=== To do ===
Output the first line of the listing and each line after it, up to and including the line that contains "scene.render.fps = FPS", exactly as written, minus the pictures.

* Begin *

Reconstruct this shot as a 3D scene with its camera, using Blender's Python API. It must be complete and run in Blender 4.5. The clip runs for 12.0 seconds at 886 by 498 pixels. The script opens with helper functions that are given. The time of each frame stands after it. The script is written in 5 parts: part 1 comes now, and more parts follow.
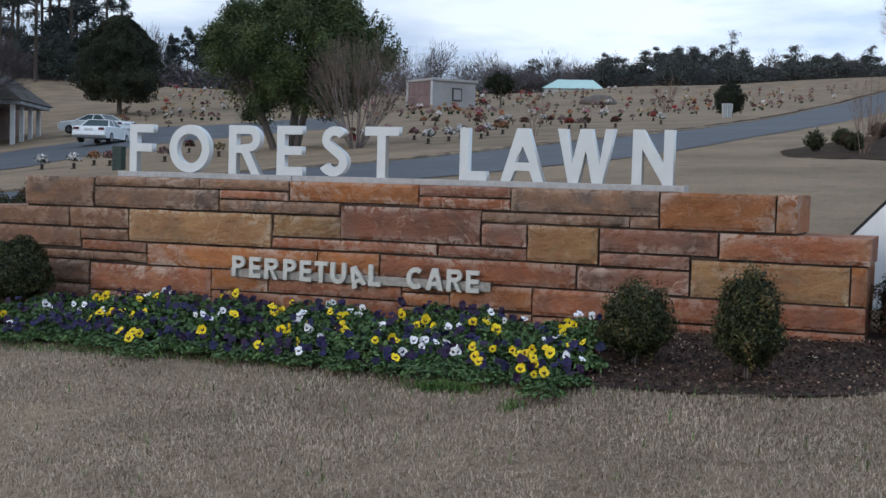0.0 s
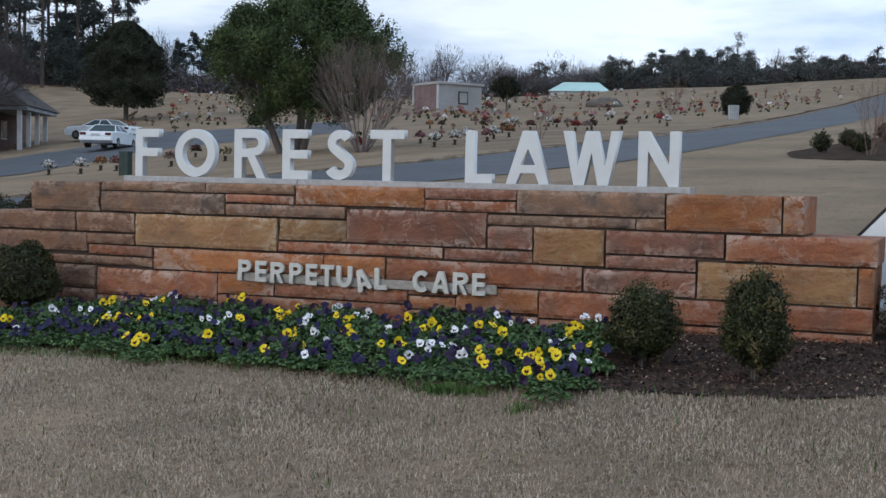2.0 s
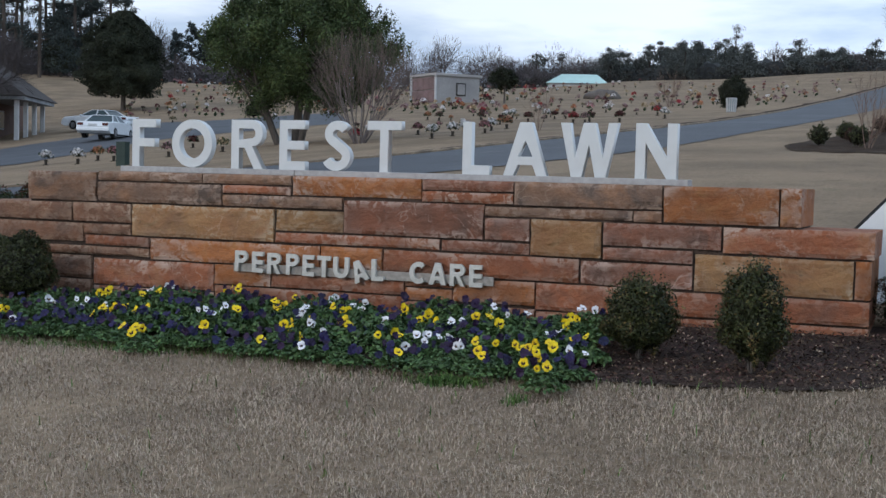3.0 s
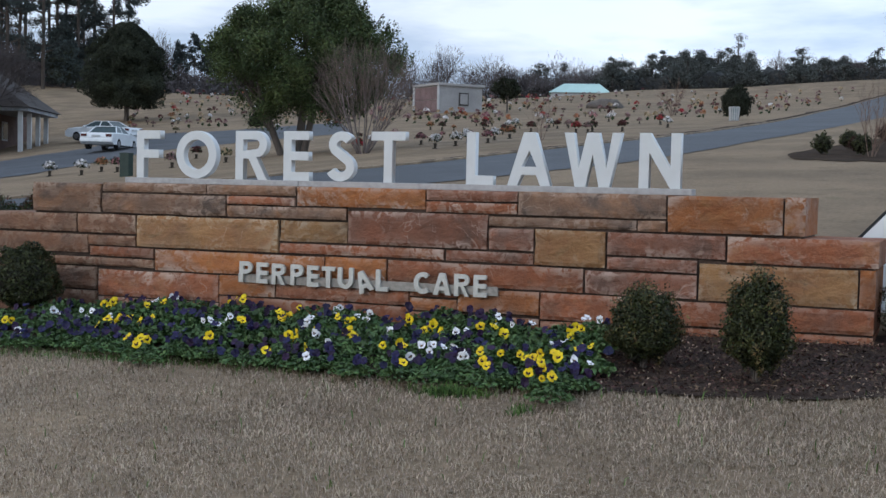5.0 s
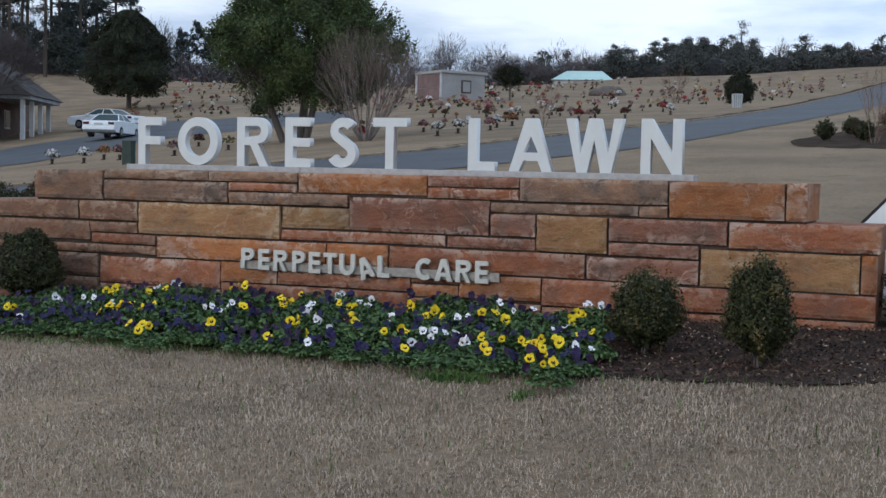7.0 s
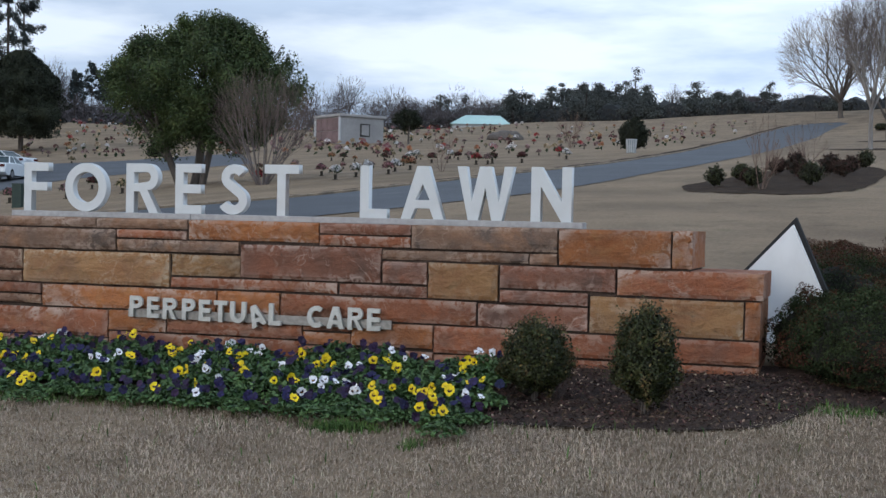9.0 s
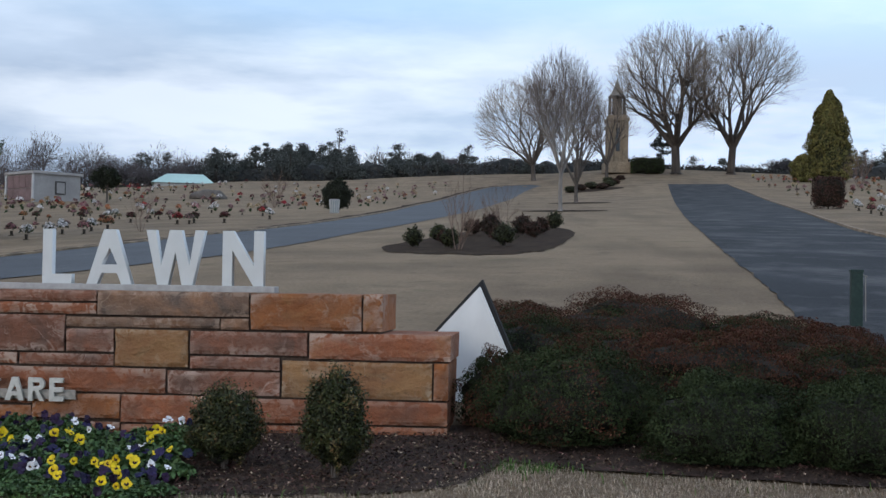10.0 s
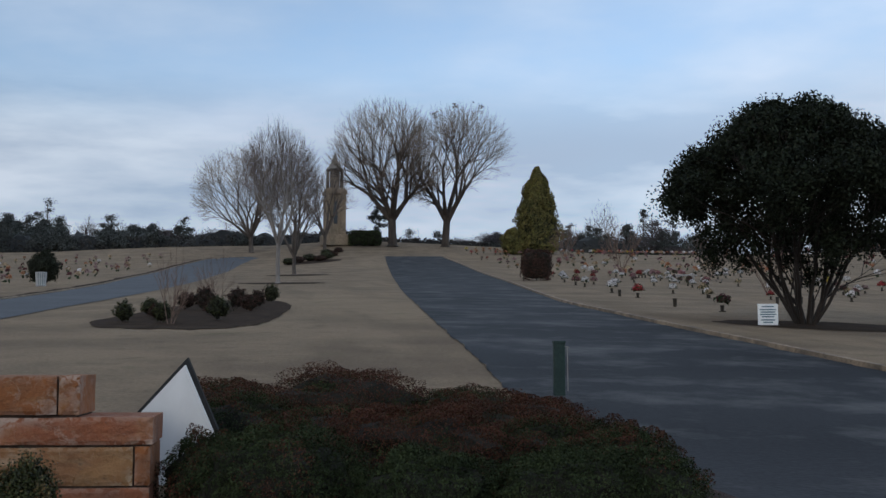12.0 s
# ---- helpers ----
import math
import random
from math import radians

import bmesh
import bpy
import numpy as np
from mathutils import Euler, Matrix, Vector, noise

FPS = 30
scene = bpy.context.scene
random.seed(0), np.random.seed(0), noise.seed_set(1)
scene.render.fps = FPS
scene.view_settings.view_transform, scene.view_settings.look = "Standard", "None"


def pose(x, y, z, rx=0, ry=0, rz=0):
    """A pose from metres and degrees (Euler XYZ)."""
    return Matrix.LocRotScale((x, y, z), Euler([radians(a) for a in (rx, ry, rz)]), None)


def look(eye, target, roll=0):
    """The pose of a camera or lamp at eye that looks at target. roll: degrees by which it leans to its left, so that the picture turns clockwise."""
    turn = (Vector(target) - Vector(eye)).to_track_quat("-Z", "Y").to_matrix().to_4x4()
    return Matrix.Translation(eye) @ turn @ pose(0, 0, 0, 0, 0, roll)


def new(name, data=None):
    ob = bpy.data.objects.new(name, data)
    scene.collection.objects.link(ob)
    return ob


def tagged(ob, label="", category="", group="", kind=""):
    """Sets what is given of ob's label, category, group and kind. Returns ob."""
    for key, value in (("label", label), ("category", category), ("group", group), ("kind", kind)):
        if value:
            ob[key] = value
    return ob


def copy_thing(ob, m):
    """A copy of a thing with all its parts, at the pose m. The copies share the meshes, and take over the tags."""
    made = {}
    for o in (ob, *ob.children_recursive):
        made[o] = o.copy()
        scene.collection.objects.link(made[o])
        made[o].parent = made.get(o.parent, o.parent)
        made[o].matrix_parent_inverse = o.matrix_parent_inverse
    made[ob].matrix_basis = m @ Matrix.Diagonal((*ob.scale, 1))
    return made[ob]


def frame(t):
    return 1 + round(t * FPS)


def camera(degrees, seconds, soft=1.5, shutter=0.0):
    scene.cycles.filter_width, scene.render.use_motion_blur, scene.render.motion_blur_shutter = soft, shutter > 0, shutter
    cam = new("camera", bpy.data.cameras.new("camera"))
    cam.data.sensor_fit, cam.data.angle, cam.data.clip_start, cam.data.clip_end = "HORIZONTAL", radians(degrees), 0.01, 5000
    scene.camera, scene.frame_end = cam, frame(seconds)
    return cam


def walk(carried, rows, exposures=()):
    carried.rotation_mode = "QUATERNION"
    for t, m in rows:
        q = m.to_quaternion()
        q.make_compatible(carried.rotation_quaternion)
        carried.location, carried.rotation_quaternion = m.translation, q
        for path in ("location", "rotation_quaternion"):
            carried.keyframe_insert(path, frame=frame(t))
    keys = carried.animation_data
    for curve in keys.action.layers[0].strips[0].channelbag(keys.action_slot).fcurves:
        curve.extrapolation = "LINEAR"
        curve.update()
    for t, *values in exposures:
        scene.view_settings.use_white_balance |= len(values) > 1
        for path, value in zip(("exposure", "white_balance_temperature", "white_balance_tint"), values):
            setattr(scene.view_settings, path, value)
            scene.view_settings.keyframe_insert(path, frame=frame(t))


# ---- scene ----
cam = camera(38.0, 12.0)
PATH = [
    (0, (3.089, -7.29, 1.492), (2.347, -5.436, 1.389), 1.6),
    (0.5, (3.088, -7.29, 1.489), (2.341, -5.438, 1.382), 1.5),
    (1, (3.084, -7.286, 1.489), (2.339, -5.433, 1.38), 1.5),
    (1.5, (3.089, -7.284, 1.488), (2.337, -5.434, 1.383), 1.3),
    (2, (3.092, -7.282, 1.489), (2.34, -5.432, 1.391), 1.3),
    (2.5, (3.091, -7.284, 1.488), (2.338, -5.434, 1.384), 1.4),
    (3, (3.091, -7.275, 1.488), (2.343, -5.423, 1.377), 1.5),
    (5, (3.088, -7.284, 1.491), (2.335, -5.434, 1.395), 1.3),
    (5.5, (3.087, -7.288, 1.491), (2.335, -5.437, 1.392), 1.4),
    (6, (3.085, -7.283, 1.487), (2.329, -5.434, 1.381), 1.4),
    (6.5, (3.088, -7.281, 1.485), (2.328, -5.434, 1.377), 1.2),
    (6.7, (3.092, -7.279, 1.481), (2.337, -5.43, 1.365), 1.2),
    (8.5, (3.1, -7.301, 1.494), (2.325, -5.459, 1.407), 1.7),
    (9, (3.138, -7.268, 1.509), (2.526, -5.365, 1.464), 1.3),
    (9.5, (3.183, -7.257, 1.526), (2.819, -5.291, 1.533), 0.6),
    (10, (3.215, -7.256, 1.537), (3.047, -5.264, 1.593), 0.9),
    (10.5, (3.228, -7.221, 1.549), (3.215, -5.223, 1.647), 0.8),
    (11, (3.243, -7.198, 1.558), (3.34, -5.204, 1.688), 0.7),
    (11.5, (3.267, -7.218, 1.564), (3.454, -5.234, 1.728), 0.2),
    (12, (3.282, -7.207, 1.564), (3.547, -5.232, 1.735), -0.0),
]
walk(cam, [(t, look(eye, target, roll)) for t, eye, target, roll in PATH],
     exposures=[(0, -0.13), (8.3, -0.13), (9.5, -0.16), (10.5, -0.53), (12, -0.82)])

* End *

=== Written reply ===
Reconstruct this shot as a 3D scene with its camera, using Blender's Python API. It must be complete and run in Blender 4.5. The clip runs for 12.0 seconds at 886 by 498 pixels. The script opens with helper functions that are given. The time of each frame stands after it. The script is written in 5 parts: part 1 comes now, and more parts follow.
0.0 s
2.0 s
3.0 s
5.0 s
7.0 s
9.0 s
10.0 s
12.0 s
# ---- helpers ----
import math
import random
from math import radians

import bmesh
import bpy
import numpy as np
from mathutils import Euler, Matrix, Vector, noise

FPS = 30
scene = bpy.context.scene
random.seed(0), np.random.seed(0), noise.seed_set(1)
scene.render.fps = FPS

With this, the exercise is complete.